Wednesday, November 01, 2006

He who commits injustice is ever made more wretched than he who suffers it.

The Reader
Bernhard Schlink
Vintage Books

I have to be honest ... had I known that The Reader had been one of Oprah's Book Club selections, I probably wouldn't have picked it up off the table. It's not that I am book snob, or anything, but I am a firm believer that literature picks me and for whatever reason, books with the Oprah seal of approval don't usually call my name.

The Reader is a hauntingly beautiful, thought provoking novel. Growing up in postwar Germany, fifteen year old Michael Berg falls in love with a woman more than twice his age. Soon, the two become lovers and then one day, the mysterious woman just disappears.

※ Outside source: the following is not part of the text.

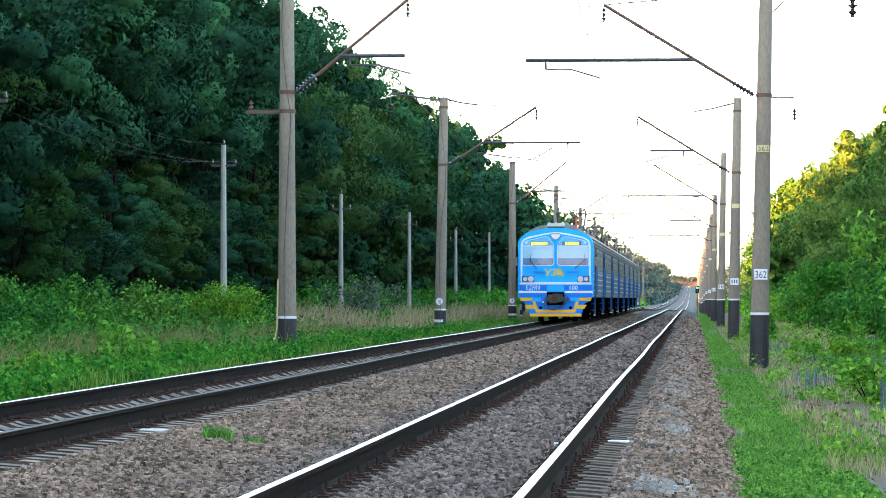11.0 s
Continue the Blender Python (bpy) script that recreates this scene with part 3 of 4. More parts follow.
def car_side(parent, s, y0, y1, head):
    """One flank: corrugated lower panels, window band, stripes, doors with steps."""
    X = 1.70 * s
    lo, hi = (X, X + 0.012 * s) if s > 0 else (X + 0.012 * s, X)
    doors = [(y0 + 1.55, 0.75)] if head else []
    doors += [(y0 + (2.55 if head else 0.55), 0.95), (y1 - 1.5, 0.95)]
    for i, z in enumerate((1.44, 1.70, 1.95, 2.20)):
        part("stripe", boxes((min(X, X + 0.02 * s), max(X, X + 0.02 * s), y0 + 0.05, y1 - 0.05, z - 0.022, z + 0.022)), M_LINE, parent)
    part("gutter", boxes((min(X, X + 0.05 * s) - 0.01, max(X, X + 0.05 * s), y0, y1, 3.46, 3.52)), M_ROOF, parent)
    part("eaves_line", boxes((min(X, X + 0.03 * s), max(X, X + 0.03 * s), y0, y1, 3.40, 3.455)), M_RUBBER, parent)
    part("cornice_line", boxes((min(X, X + 0.025 * s) - 0.01, max(X, X + 0.025 * s), y0, y1, 3.56, 3.60)), M_RUBBER, parent)
    part("rain_strip", boxes((min(1.66 * s, 1.712 * s), max(1.66 * s, 1.712 * s), y0, y1, 3.62, 3.70)), M_UPPER, parent)
    for i in range(13):
        vy = y0 + 0.9 + i * (y1 - y0 - 1.8) / 12.0
        part("vent_grille", boxes((min(1.52 * s, 1.672 * s), max(1.52 * s, 1.672 * s), vy - 0.22, vy + 0.22, 3.71, 3.80)), M_RUBBER, parent)
    part("upper_panel", boxes((lo, hi, y0 + 0.03, y1 - 0.03, 2.23, 3.455)), M_UPPER, parent)
    a, b = doors[-2][0] + 1.35, doors[-1][0] - 0.4
    n = 9
    step = (b - a) / n
    for i in range(n):
        wy = a + i * step
        w = part("window", boxes((min(X + 0.012 * s, X + 0.022 * s), max(X + 0.012 * s, X + 0.022 * s), wy + 0.19, wy + step - 0.19, 2.34, 3.27)), M_WINDOW, parent, "dark tinted side window")
        fr = bmesh.new()
        xa, xb = sorted((X + 0.012 * s, X + 0.035 * s))
        for r in ((wy + 0.11, wy + 0.19, 2.29, 3.32), (wy + step - 0.19, wy + step - 0.11, 2.29, 3.32), (wy + 0.19, wy + step - 0.19, 2.29, 2.34), (wy + 0.19, wy + step - 0.19, 3.27, 3.32), (wy + 0.19, wy + step - 0.19, 2.975, 3.0)):
            box(fr, xa, xb, *r)
        part("window_frame", fr, M_FRAME, w)
    for y, wd in doors:
        xa, xb = sorted((X + 0.013 * s, X + 0.045 * s))
        d = part("door", boxes((xa, xb, y, y + wd, 1.14, 3.36)), M_DOORLEAF, parent, "dark grey-blue sliding passenger door", bevel=0.01)
        for ya in (y - 0.05, y + wd - 0.01):
            part("door_jamb", boxes((xa, xb + 0.004, ya, ya + 0.06, 1.12, 3.38)), M_DOOR, d, "blue door jamb")
        xa, xb = sorted((X + 0.046 * s, X + 0.052 * s))
        part("door_glass", boxes((xa, xb, y + 0.14, y + wd - 0.14, 2.3, 3.1)), M_WINDOW, d)
        xa, xb = sorted((X - 0.14 * s, X + 0.02 * s))
        part("steps", boxes((xa, xb, y + 0.05, y + wd - 0.05, 0.50, 0.54), (xa, xb, y + 0.05, y + wd - 0.05, 0.80, 0.83), (xb - 0.05, xb, y, y + 0.05, 0.46, 1.14), (xb - 0.05, xb, y + wd - 0.05, y + wd, 0.46, 1.14)), M_DOOR, parent, "blue boarding steps")
        for yy in (y + 0.03, y + wd - 0.03):
            post = part("step_post", tubes(([(X - 0.02 * s, yy, 0.30), (X - 0.02 * s, yy, 0.5)], 0.028, 6)), M_RUBBER, parent)
            part("post_tip", tubes(([(X - 0.02 * s, yy, 0.27), (X - 0.02 * s, yy, 0.31)], 0.04, 6)), M_LINE, post, "pale painted tip")
        for yy in (y - 0.06, y + wd + 0.06):
            part("handrail", tubes(([(X + 0.02 * s, yy, 1.2), (X + 0.09 * s, yy, 1.26), (X + 0.09 * s, yy, 2.55), (X + 0.02 * s, yy, 2.62)], 0.018, 6)), M_RAILPAINT, parent, "pale blue handrail")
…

When Michael next sees her, he is studying law and she, a former SS guard at Auschwitz, is on trial for war crimes. Schlink masterfully pulls his readers into the narrative and forces them to face their own notions of morality. His prose is enthralling, the story captivating, and the characters as real as you and me.

Schlink's The Reader will definitely find its way into my permanent collection. I haven't read anything so beautifully disturbing since Irene Nemirovsky's Suite Française. In fact, it makes me wonder what kind of literature will be born out of the current conflict in Iraq. It is amazing to me how imagination/artistic expression can transform the worst aspects of our humanity and make them shine.

Rating? Five rays of hope out of five.